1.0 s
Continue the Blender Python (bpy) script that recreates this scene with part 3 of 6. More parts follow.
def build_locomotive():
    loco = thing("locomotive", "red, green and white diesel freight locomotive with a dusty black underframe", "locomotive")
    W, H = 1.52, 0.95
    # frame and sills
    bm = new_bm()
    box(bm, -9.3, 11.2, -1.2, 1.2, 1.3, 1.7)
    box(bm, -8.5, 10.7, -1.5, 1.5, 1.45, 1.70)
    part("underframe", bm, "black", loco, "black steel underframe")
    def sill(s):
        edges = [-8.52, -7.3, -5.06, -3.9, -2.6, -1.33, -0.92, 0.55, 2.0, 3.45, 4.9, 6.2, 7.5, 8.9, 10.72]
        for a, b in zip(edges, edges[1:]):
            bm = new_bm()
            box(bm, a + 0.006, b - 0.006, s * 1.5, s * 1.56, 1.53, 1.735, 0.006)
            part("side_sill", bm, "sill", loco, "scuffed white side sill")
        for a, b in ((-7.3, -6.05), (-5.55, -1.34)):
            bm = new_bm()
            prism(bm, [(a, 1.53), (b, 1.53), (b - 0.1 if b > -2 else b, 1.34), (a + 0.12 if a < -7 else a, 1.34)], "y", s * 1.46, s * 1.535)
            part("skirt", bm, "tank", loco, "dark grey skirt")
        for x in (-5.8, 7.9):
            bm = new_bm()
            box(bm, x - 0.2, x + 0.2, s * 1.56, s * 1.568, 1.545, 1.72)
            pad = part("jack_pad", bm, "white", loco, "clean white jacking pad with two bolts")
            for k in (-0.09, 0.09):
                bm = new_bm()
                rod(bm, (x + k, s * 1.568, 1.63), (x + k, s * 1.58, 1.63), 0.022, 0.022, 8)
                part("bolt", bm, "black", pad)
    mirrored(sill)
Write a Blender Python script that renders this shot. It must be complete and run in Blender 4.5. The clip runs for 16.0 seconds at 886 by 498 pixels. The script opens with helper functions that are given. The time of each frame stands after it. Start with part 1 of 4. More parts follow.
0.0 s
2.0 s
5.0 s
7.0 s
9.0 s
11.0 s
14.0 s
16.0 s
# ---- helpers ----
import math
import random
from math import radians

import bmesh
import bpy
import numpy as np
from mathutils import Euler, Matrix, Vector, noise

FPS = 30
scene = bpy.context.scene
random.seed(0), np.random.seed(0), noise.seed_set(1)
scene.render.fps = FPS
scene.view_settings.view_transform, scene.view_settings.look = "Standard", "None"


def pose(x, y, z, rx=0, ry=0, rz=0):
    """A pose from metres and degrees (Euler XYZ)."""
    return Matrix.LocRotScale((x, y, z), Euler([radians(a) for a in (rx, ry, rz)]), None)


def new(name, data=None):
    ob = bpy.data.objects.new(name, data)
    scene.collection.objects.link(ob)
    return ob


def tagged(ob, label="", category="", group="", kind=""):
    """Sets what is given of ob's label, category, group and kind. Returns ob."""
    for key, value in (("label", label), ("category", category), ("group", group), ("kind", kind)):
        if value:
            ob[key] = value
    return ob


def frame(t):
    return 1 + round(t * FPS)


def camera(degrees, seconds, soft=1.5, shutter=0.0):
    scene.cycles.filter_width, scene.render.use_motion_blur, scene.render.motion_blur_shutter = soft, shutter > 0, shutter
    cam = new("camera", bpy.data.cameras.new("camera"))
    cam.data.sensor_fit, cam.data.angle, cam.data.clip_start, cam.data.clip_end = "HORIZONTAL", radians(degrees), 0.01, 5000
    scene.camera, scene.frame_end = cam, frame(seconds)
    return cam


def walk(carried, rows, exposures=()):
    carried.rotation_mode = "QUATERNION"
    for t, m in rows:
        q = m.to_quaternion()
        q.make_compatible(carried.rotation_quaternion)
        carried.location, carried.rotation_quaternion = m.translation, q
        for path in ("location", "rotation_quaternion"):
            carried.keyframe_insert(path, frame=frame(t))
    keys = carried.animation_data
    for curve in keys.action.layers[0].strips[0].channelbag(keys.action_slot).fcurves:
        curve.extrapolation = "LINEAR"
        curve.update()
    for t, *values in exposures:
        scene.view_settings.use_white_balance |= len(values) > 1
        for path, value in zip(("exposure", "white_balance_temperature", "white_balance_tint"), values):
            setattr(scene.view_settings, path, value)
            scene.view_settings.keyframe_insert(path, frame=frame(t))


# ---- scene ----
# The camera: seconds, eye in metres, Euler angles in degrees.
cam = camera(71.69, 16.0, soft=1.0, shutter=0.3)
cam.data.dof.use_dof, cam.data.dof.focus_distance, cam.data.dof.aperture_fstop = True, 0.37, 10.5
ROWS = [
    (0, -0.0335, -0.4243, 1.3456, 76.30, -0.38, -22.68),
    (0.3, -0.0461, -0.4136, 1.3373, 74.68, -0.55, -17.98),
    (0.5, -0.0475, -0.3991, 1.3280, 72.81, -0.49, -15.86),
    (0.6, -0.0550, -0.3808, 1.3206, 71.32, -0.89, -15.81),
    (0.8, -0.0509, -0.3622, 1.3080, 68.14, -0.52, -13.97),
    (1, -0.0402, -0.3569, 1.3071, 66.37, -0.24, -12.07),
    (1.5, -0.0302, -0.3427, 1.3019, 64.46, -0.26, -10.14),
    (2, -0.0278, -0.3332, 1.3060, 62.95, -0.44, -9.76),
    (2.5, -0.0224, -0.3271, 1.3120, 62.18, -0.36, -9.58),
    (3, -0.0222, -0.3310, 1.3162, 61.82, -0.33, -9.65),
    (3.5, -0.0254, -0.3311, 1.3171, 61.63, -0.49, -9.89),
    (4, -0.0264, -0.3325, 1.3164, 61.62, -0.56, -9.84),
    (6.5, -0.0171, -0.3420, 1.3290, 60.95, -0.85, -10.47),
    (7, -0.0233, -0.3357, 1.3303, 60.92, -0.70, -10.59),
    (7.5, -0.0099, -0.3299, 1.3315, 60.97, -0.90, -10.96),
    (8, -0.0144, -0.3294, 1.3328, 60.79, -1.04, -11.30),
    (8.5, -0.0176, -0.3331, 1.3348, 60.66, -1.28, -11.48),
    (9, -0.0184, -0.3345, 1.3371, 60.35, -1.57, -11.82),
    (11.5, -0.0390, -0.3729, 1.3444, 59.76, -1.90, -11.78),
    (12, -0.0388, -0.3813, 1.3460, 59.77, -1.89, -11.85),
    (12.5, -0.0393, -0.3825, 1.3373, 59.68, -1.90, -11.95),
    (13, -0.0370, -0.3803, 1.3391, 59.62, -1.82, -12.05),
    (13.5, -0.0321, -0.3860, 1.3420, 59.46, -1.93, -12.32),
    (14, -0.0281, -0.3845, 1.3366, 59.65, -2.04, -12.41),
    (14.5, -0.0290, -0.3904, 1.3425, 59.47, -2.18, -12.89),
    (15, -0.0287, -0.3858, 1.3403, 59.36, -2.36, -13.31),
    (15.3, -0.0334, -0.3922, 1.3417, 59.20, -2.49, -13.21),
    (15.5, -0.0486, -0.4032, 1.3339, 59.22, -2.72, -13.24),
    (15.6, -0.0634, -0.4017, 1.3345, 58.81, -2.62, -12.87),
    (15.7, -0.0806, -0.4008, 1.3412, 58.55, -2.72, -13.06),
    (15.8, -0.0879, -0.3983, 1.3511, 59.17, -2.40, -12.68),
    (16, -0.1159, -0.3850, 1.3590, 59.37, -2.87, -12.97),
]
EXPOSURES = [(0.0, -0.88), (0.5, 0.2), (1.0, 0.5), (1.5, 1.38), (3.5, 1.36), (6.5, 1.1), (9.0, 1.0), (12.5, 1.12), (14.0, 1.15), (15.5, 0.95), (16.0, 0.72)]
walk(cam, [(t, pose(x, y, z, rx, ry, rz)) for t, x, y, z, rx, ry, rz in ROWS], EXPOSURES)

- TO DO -
The word "radians" may turn up on some lines of these records; say how many, with no other words.

- RESPONSE TO THE TASK -
3